3D scene code data:
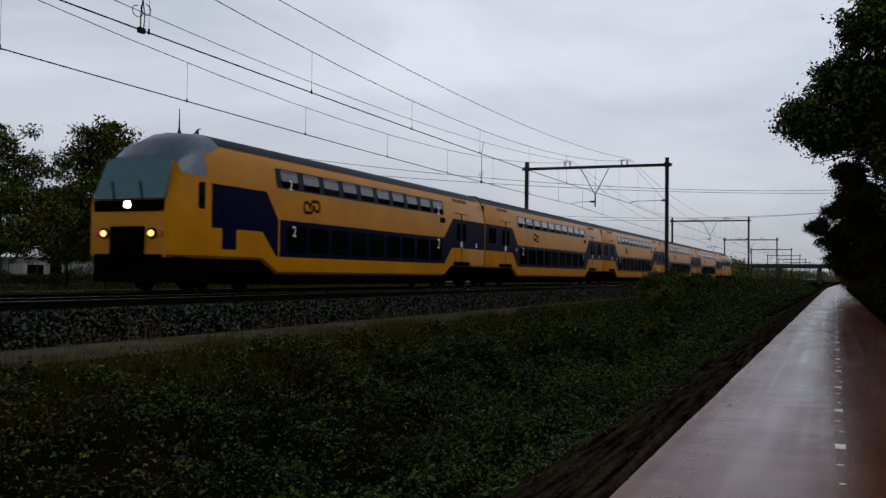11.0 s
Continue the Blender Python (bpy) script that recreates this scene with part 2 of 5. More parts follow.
def box(bm, x0, x1, y0, y1, z0, z1, bevel=0.0):
    b = bmesh.new() if bevel else bm
    v = [b.verts.new((x, y, z)) for x in (x0, x1) for y in (y0, y1) for z in (z0, z1)]
    for f in ((0, 1, 3, 2), (4, 6, 7, 5), (0, 4, 5, 1), (2, 3, 7, 6), (0, 2, 6, 4), (1, 5, 7, 3)):
        b.faces.new([v[i] for i in f])
    if bevel:
        bmesh.ops.bevel(b, geom=b.edges[:], offset=bevel, segments=2, affect="EDGES", profile=0.6)
        merge(bm, b)
    return bm


def merge(bm, other):
    me = bpy.data.meshes.new("tmp")
    other.to_mesh(me)
    other.free()
    bm.from_mesh(me)
    bpy.data.meshes.remove(me)


def tube(bm, points, radii, sides=8, cap=True):
    """A round bar along points; radii: one, or one a point."""
    pts = [Vector(p) for p in points]
    if not isinstance(radii, (list, tuple)):
        radii = [radii] * len(pts)
    rings = []
    for i, p in enumerate(pts):
        d = (pts[min(i + 1, len(pts) - 1)] - pts[max(i - 1, 0)]).normalized()
        u = d.cross(Vector((0, 0, 1)) if abs(d.z) < 0.9 else Vector((1, 0, 0))).normalized()
        w = d.cross(u)
        rings.append([bm.verts.new(p + (u * math.cos(a) + w * math.sin(a)) * radii[i]) for a in [2 * math.pi * k / sides for k in range(sides)]])
    for a, b in zip(rings, rings[1:]):
        for k in range(sides):
            bm.faces.new((a[k], a[(k + 1) % sides], b[(k + 1) % sides], b[k]))
    if cap:
        bm.faces.new(rings[0][::-1])
        bm.faces.new(rings[-1])
    return bm


def prism(bm, outline, x0, x1):
    """A plate: outline of (y, z) between the planes x0 and x1."""
    a = [bm.verts.new((x0, y, z)) for y, z in outline]
    b = [bm.verts.new((x1, y, z)) for y, z in outline]
    n = len(outline)
    bm.faces.new(a)
    bm.faces.new(b[::-1])
    for i in range(n):
        bm.faces.new((a[i], b[i], b[(i + 1) % n], a[(i + 1) % n]))
    return bm


def loft(bm, rings, closed=True, caps=True):
    vs = [[bm.verts.new(p) for p in r] for r in rings]
    n = len(rings[0])
    for a, b in zip(vs, vs[1:]):
        for k in range(n if closed else n - 1):
            bm.faces.new((a[k], a[(k + 1) % n], b[(k + 1) % n], b[k]))
    if caps:
        bm.faces.new(vs[0][::-1])
        bm.faces.new(vs[-1])
    bmesh.ops.recalc_face_normals(bm, faces=bm.faces[:])
    return bm


def leaves(name, centres, sizes, material, parent=None, up=0.5, slim=0.55, rng=None):
    """Many small pointed leaves, one a centre, turned at random."""
    rng = rng or np.random.default_rng(1)
    n = len(centres)
    nor = rng.normal(size=(n, 3))
    nor[:, 2] += up * 2
    nor /= np.linalg.norm(nor, axis=1)[:, None]
    u = np.cross(nor, rng.normal(size=(n, 3)))
    u /= np.linalg.norm(u, axis=1)[:, None] + 1e-9
    w = np.cross(nor, u)
    s = np.asarray(sizes).reshape(-1, 1)
    v = np.empty((n, 4, 3))
    v[:, 0] = centres + u * s
    v[:, 1] = centres + w * s * slim - u * s * 0.15 + nor * s * 0.15
    v[:, 2] = centres - u * s
    v[:, 3] = centres - w * s * slim - u * s * 0.15 + nor * s * 0.15
    return from_arrays(name, v.reshape(-1, 3), np.arange(n * 4).reshape(-1, 4), material, parent)


def blades(name, roots, heights, material, parent=None, lean=0.35, width=0.008, rng=None):
    rng = rng or np.random.default_rng(2)
    n = len(roots)
    a = rng.uniform(0, 2 * np.pi, n)
    side = np.stack([np.cos(a), np.sin(a), 0 * a], 1) * width
    tip = rng.normal(0, lean, (n, 3))
    tip[:, 2] = 1
    tip *= np.asarray(heights).reshape(-1, 1)
    v = np.empty((n, 3, 3))
    v[:, 0], v[:, 1], v[:, 2] = roots - side, roots + side, roots + tip
    return from_arrays(name, v.reshape(-1, 3), np.arange(n * 3).reshape(-1, 3), material, parent)


def structure(ob, label, category="ground"):
    return tagged(ob, label, category, kind="structure")


# ---- ground: one sheet from the woods over path, ditch and railway to the fields ----
RAIL = 1.23
NEAR, FAR = -13.5, -17.7
SECTION = [(-2600, 0.6), (-300, 0.6), (-60, 0.55), (-46, 0.52), (-45.5, 0.5), (-39.2, 0.52), (-38.5, 0.55), (-30, 0.62), (-23, 0.66), (-20.4, 0.7),
           (-11.0, 0.6), (-9.4, 0.56), (-8.6, 0.36), (-7.4, -0.2), (-6.4, -0.7), (-5.4, -0.95), (-4.6, -0.85), (-3.6, -0.42), (-2.7, -0.12),
           (-1.85, -0.05), (-1.5, -0.12), (1.5, -0.12), (1.9, -0.05), (2.6, 0.0), (4.0, 0.15), (8, 0.25), (60, 0.3), (2600, 0.3)]


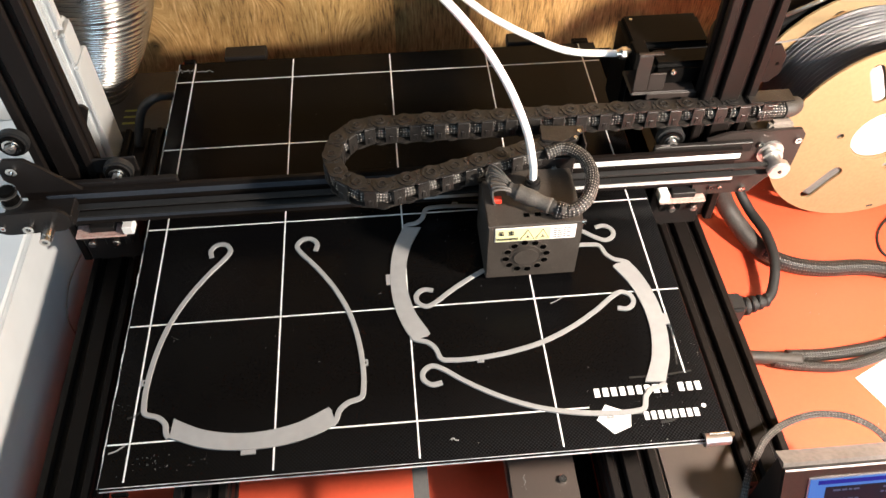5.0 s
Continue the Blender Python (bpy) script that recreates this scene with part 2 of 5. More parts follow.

## REQUIREMENT
Write out each entry exactly as given, omitting any picture.

## RESULT BELOW
11.0 s
Continue the Blender Python (bpy) script that recreates this scene with part 2 of 5. More parts follow.
def box(bm, x0, x1, y0, y1, z0, z1, bevel=0.0):
    b = bmesh.new() if bevel else bm
    v = [b.verts.new((x, y, z)) for x in (x0, x1) for y in (y0, y1) for z in (z0, z1)]
    for f in ((0, 1, 3, 2), (4, 6, 7, 5), (0, 4, 5, 1), (2, 3, 7, 6), (0, 2, 6, 4), (1, 5, 7, 3)):
        b.faces.new([v[i] for i in f])
    if bevel:
        bmesh.ops.bevel(b, geom=b.edges[:], offset=bevel, segments=2, affect="EDGES", profile=0.6)
        merge(bm, b)
    return bm


def merge(bm, other):
    me = bpy.data.meshes.new("tmp")
    other.to_mesh(me)
    other.free()
    bm.from_mesh(me)
    bpy.data.meshes.remove(me)


def tube(bm, points, radii, sides=8, cap=True):
    """A round bar along points; radii: one, or one a point."""
    pts = [Vector(p) for p in points]
    if not isinstance(radii, (list, tuple)):
        radii = [radii] * len(pts)
    rings = []
    for i, p in enumerate(pts):
        d = (pts[min(i + 1, len(pts) - 1)] - pts[max(i - 1, 0)]).normalized()
        u = d.cross(Vector((0, 0, 1)) if abs(d.z) < 0.9 else Vector((1, 0, 0))).normalized()
        w = d.cross(u)
        rings.append([bm.verts.new(p + (u * math.cos(a) + w * math.sin(a)) * radii[i]) for a in [2 * math.pi * k / sides for k in range(sides)]])
    for a, b in zip(rings, rings[1:]):
        for k in range(sides):
            bm.faces.new((a[k], a[(k + 1) % sides], b[(k + 1) % sides], b[k]))
    if cap:
        bm.faces.new(rings[0][::-1])
        bm.faces.new(rings[-1])
    return bm


def prism(bm, outline, x0, x1):
    """A plate: outline of (y, z) between the planes x0 and x1."""
    a = [bm.verts.new((x0, y, z)) for y, z in outline]
    b = [bm.verts.new((x1, y, z)) for y, z in outline]
    n = len(outline)
    bm.faces.new(a)
    bm.faces.new(b[::-1])
    for i in range(n):
        bm.faces.new((a[i], b[i], b[(i + 1) % n], a[(i + 1) % n]))
    return bm


def loft(bm, rings, closed=True, caps=True):
    vs = [[bm.verts.new(p) for p in r] for r in rings]
    n = len(rings[0])
    for a, b in zip(vs, vs[1:]):
        for k in range(n if closed else n - 1):
            bm.faces.new((a[k], a[(k + 1) % n], b[(k + 1) % n], b[k]))
    if caps:
        bm.faces.new(vs[0][::-1])
        bm.faces.new(vs[-1])
    bmesh.ops.recalc_face_normals(bm, faces=bm.faces[:])
    return bm


def leaves(name, centres, sizes, material, parent=None, up=0.5, slim=0.55, rng=None):
    """Many small pointed leaves, one a centre, turned at random."""
    rng = rng or np.random.default_rng(1)
    n = len(centres)
    nor = rng.normal(size=(n, 3))
    nor[:, 2] += up * 2
    nor /= np.linalg.norm(nor, axis=1)[:, None]
    u = np.cross(nor, rng.normal(size=(n, 3)))
    u /= np.linalg.norm(u, axis=1)[:, None] + 1e-9
    w = np.cross(nor, u)
    s = np.asarray(sizes).reshape(-1, 1)
    v = np.empty((n, 4, 3))
    v[:, 0] = centres + u * s
    v[:, 1] = centres + w * s * slim - u * s * 0.15 + nor * s * 0.15
    v[:, 2] = centres - u * s
    v[:, 3] = centres - w * s * slim - u * s * 0.15 + nor * s * 0.15
    return from_arrays(name, v.reshape(-1, 3), np.arange(n * 4).reshape(-1, 4), material, parent)


def blades(name, roots, heights, material, parent=None, lean=0.35, width=0.008, rng=None):
    rng = rng or np.random.default_rng(2)
    n = len(roots)
    a = rng.uniform(0, 2 * np.pi, n)
    side = np.stack([np.cos(a), np.sin(a), 0 * a], 1) * width
    tip = rng.normal(0, lean, (n, 3))
    tip[:, 2] = 1
    tip *= np.asarray(heights).reshape(-1, 1)
    v = np.empty((n, 3, 3))
    v[:, 0], v[:, 1], v[:, 2] = roots - side, roots + side, roots + tip
    return from_arrays(name, v.reshape(-1, 3), np.arange(n * 3).reshape(-1, 3), material, parent)


def structure(ob, label, category="ground"):
    return tagged(ob, label, category, kind="structure")


# ---- ground: one sheet from the woods over path, ditch and railway to the fields ----
RAIL = 1.23
NEAR, FAR = -13.5, -17.7
SECTION = [(-2600, 0.6), (-300, 0.6), (-60, 0.55), (-46, 0.52), (-45.5, 0.5), (-39.2, 0.52), (-38.5, 0.55), (-30, 0.62), (-23, 0.66), (-20.4, 0.7),
           (-11.0, 0.6), (-9.4, 0.56), (-8.6, 0.36), (-7.4, -0.2), (-6.4, -0.7), (-5.4, -0.95), (-4.6, -0.85), (-3.6, -0.42), (-2.7, -0.12),
           (-1.85, -0.05), (-1.5, -0.12), (1.5, -0.12), (1.9, -0.05), (2.6, 0.0), (4.0, 0.15), (8, 0.25), (60, 0.3), (2600, 0.3)]


5.0 s
Continue the Blender Python (bpy) script that recreates this scene with part 2 of 5. More parts follow.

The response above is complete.